Within the material below, locate the line with "4. More parts follow." and the line with "return 3.0 - 0.56 * (y - 0.1) / 14.3", then return those two lines and all lines between them, exactly as written.

Stored data
# # # # # # #
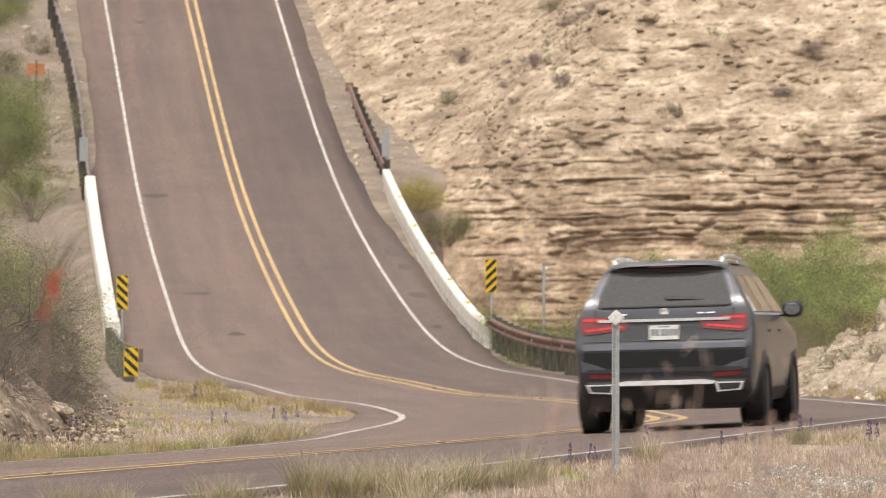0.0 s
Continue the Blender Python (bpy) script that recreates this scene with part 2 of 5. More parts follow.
# ---- the road's line: metres forward, sideways, height, crossfall ----
ST = np.array([-60, 0, 38, 48, 58, 68, 78, 88, 98, 108, 118, 130, 142, 155, 170, 185, 202, 220, 240, 262, 290, 330, 420.0])
RX = np.array([-60, -29, -10.35, -6.15, -2.61, 0.19, 2.27, 3.01, 3.15, 2.89, 2.30, 1.32, 0.25, -0.92, -2.29, -3.57, -4.78, -6.13, -7.65, -9.36, -11.86, -15.5, -23])
RZ = np.array([-0.5, -0.4, -0.30, -0.22, -0.11, -0.04, 0.005, -0.04, -0.105, -0.105, -0.09, -0.11, -0.11, 0.03, 0.19, 0.66, 1.89, 3.88, 6.72, 11.03, 18.3, 26.0, 30])
RB = np.array([0, 0, -0.006, 0.01, 0.027, 0.045, 0.046, 0.036, 0.032, 0.027, 0.021, 0.016, 0.014, 0.017, 0.020, 0.019, 0.019, 0.021, 0.022, 0.021, 0.018, 0.015, 0.01])
LEFT_LINE, RIGHT_LINE = -3.63, 3.74


def spline(K, V):
    n, h = len(K), np.diff(K)
    A, b = np.eye(n), np.zeros(n)
    for i in range(1, n - 1):
        A[i, i - 1], A[i, i], A[i, i + 1] = h[i - 1], 2 * (h[i - 1] + h[i]), h[i]
        b[i] = 6 * ((V[i + 1] - V[i]) / h[i] - (V[i] - V[i - 1]) / h[i - 1])
    S = np.linalg.solve(A, b)

    def at(q):
        q = np.clip(np.asarray(q, float), K[0], K[-1])
        i = np.clip(np.searchsorted(K, q) - 1, 0, n - 2)
        d, e, w = q - K[i], K[i + 1] - q, h[i]
        return (S[i] * e ** 3 + S[i + 1] * d ** 3) / (6 * w) + (V[i] / w - S[i] * w / 6) * e + (V[i + 1] / w - S[i + 1] * w / 6) * d
    return at


road_x, road_z, road_bank = spline(ST, RX), spline(ST, RZ), spline(ST, RB)


def road_point(y, off, up=0.0):
    """World place at station y, off metres to the right of the yellow lines."""
    y, off = np.broadcast_arrays(np.asarray(y, float), np.asarray(off, float))
    dx = (road_x(y + 0.5) - road_x(y - 0.5))
    k = np.hypot(1, dx)
    return np.stack([road_x(y) + off / k, y - off * dx / k, road_z(y) + off * road_bank(y) + up], -1)


def across(x, y):
    """Metres to the right of the yellow lines, and the station."""
    s = np.asarray(y, float)
    for _ in range(3):
        dx = road_x(s + 0.5) - road_x(s - 0.5)
        k = np.hypot(1, dx)
        o = ((x - road_x(s)) - (y - s) * dx) / k
        s = y + o * dx / k
    return o, s


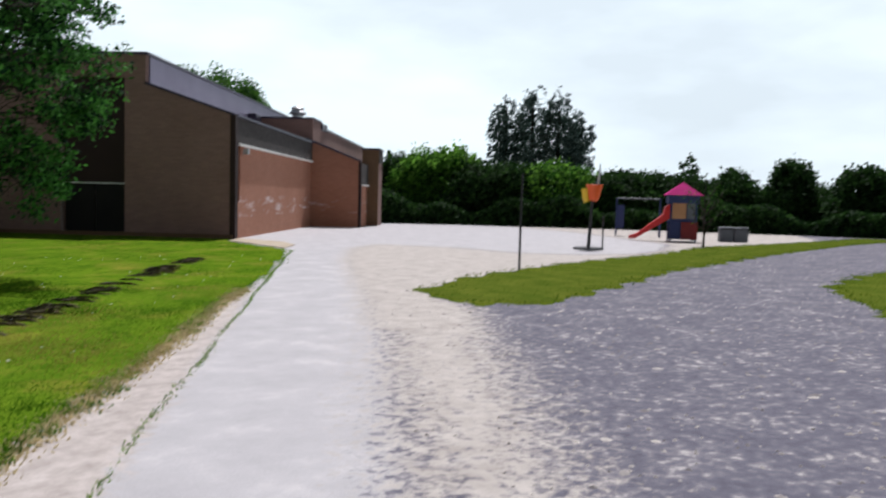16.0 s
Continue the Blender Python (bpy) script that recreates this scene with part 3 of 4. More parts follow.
part("end_wall", box(-9, -0.25, -0.25, 0, -0.1, 2.84), M_CREAM, wing)
def soffit_z(y):
    return 3.0 - 0.56 * (y - 0.1) / 14.3


def canopy_slab(z_off, thick, x_in, x_edge):
    """A long slab that widens and falls slightly along the wing."""
    bm = bmesh.new()
    rows = []
    for k in range(-1, 9):
        f = k / 8
        y, z, xo = 0.1 + 14.3 * f, soffit_z(0.1 + 14.3 * f) + z_off, 0.14 + 0.82 * f
        rows.append([bm.verts.new(v) for v in ((xo + x_in, y, z), (xo + x_edge, y, z), (xo + x_edge, y, z + thick), (xo + x_in, y, z + thick))])
    for a, b in zip(rows, rows[1:]):
        for k in range(4):
            bm.faces.new((a[k], a[(k + 1) % 4], b[(k + 1) % 4], b[k]))
    bm.faces.new(rows[0])
    bm.faces.new(rows[-1])
    return bm


part("porch_roof", canopy_slab(0.0, 0.05, -4.0, -0.03), M_SOFFIT, wing, "off-white soffit of the overhanging roof")
part("porch_fascia", canopy_slab(-0.01, 0.2, -0.028, 0.02), M_GREYFASCIA, wing, "pale grey-brown fascia")
part("porch_deck", canopy_slab(0.055, 0.12, -9.0, -0.03), M_ROOF, wing)
part("fin_wall", box(-0.7, 0.06, 5.9, 6.2, -0.1, soffit_z(6.2)), M_BROWN, wing, "brown brick fin wall")
part("porch_wall", box(-2.0, -1.75, 0, 6.0, -0.1, 2.68), M_CREAM, wing)
for k in range(3):
    pw = part("porch_window", box(-1.74, -1.7, 0.4 + k * 1.8, 2.0 + k * 1.8, 0.5, 2.6), M_GLASS, wing, "dark porch window")
    part("frame", box(-1.7, -1.64, 0.4 + k * 1.8, 0.48 + k * 1.8, 0.5, 2.6), M_WHITE, pw, "white frame")
    part("blind", box(-1.695, -1.67, 0.5 + k * 1.8, 1.95 + k * 1.8, 1.4, 2.55), M_BLIND, pw, "pale blind")
part("porch_step", box(-1.75, -0.4, 4.6, 5.9, -0.1, 0.24, bevel=0.02), M_CONCRETE, wing, "pale concrete step")
part("low_wall", box(-0.25, 0.05, 6.2, 15.6, -0.1, 0.36), M_CREAM, wing, "cream low wall below the windows")
part("header", prism([(6.2, 2.2), (15.6, 2.2), (15.6, 2.38), (6.2, soffit_z(6.2))], "x", -0.25, 0.0), M_BROWN, wing)
for k in range(6):
    y = 6.3 + k * 1.55
    pane = part("window", box(-0.14, -0.1, y, y + 1.4, 0.36, 2.2), M_GLASS, wing, "tall strip window")
    part("panel", box(-0.09, -0.06, y + 0.1, y + 1.3, 1.3, 2.15), M_BLIND, pane, "pale blind")
    part("mullion", box(-0.16, 0.02, y + 1.4, y + 1.55, 0.36, 2.2), M_BROWN, pane, "brown mullion")
    part("transom", box(-0.1, -0.03, y, y + 1.4, 0.8, 0.86), M_WHITE, pane, "pale transom")
    part("lower_panel", box(-0.095, -0.05, y + 0.05, y + 1.35, 0.38, 0.78), M_RUST, pane, "brown lower panel")
part("lamp_bracket", box(0.012, 0.09, -5.62, -5.5, 1.95, 2.62), M_RUST, wing, "rust-brown conduit")
part("flood_lamp", box(0.012, 0.34, -5.66, -5.42, 2.62, 2.78, bevel=0.03), M_PANEL, wing, "dark flood lamp")
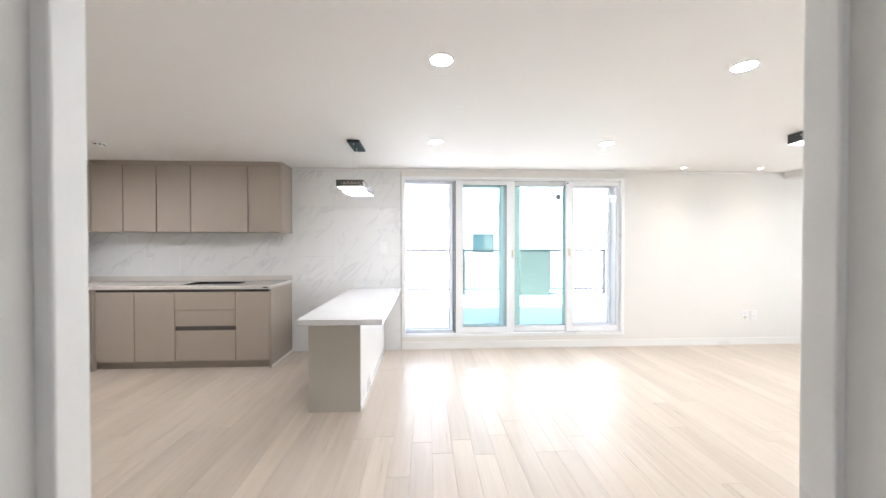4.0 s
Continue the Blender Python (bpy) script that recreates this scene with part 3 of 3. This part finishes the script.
for w in (0.386, 0.386, 0.386, 0.418):
    part("door", box(-0.535, -0.516, yy + 0.002, yy + w - 0.002, 0.085, ITOP - 0.072, 0.0015), CABINET, isl)
    yy += w + 0.001
# dark strip gives the grip gap its shade by colour
part("grip_shade_strip", box(-0.53, -0.5155, 6.156, NORTH - 0.015, ITOP - 0.069, ITOP - 0.0445), CABINET_IN, isl, "dark strip painting the shade of the finger-grip gap")

# ---------------------------------------------------------------- kitchen cabinets
BY, BX = 7.16, -3.05            # fronts of the base units along the north and west walls
WY, WX = 7.43, -3.32            # fronts of the wall units
CT = 0.865                      # worktop


def base_unit(x0, x1, drawers=False, label="taupe handleless base cabinet with one door"):
    c = thing("base_cabinet", (x0, BY, 0), label, "cabinet", "kitchen base cabinets")
    w = x1 - x0
    part("body", box(0.0005, w - 0.0005, 0.019, NORTH - BY - 0.012, 0.08, CT - 0.036), CABINET_IN, c)
    part("plinth", box(0, w, 0.045, 0.062, 0, 0.08), KICK, c)
    part("grip_rail", box(0, w, 0.012, 0.02, CT - 0.062, CT - 0.034), CABINET_IN, c, "dark grip rail")
    if drawers:
        for a, b in ((0.083, 0.40), (0.447, 0.612), (0.617, CT - 0.064)):
            part("drawer_front", box(0.002, w - 0.002, 0, 0.018, a, b, 0.0012), CABINET, c)
        part("grip_rail", box(0, w, 0.010, 0.019, 0.402, 0.445), CABINET_IN, c, "dark grip rail")
    else:
        part("door", box(0.003, w - 0.003, 0, 0.018, 0.083, CT - 0.064, 0.0012), CABINET, c)


base_unit(-3.03, -2.645)
base_unit(-2.643, -2.242)
base_unit(-2.24, -1.63, True, "taupe handleless base cabinet with three drawers")
base_unit(-1.628, -1.285)
c = thing("cabinet_end_panel", (-1.283, BY, 0), "taupe end panel closing the base cabinets", "end panel")
part("panel", box(0, 0.02, 0, NORTH - BY - 0.012, 0, CT - 0.033, 0.001), CABINET, c)
part("floor_trim", box(0.021, 0.028, 0, NORTH - BY - 0.014, 0, 0.03, 0.002), TRIM, c)


def west_base(y0, y1, first=False):
    c = thing("base_cabinet", (BX, y0, 0), "taupe handleless base cabinet below the sink run", "cabinet", "kitchen base cabinets")
    w = y1 - y0
    part("body", box(WEST - BX + 0.012, -0.019, 0.0005, w - 0.0005, 0.08, CT - 0.034), CABINET_IN, c)
    part("plinth", box(-0.062, -0.045, 0, w, 0, 0.08), KICK, c)
    part("grip_rail", box(-0.02, -0.012, 0, w, CT - 0.062, CT - 0.034), CABINET_IN, c, "dark grip rail")
    part("door", box(-0.018, 0, 0.003, w - 0.003, 0.083, CT - 0.064, 0.0012), CABINET, c)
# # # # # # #
Solution to this exercise
Continue the Blender Python (bpy) script that recreates this scene with part 3 of 4. More parts follow.
part("end_wall", box(-9, -0.25, -0.25, 0, -0.1, 2.84), M_CREAM, wing)
def soffit_z(y):
    return 3.0 - 0.56 * (y - 0.1) / 14.3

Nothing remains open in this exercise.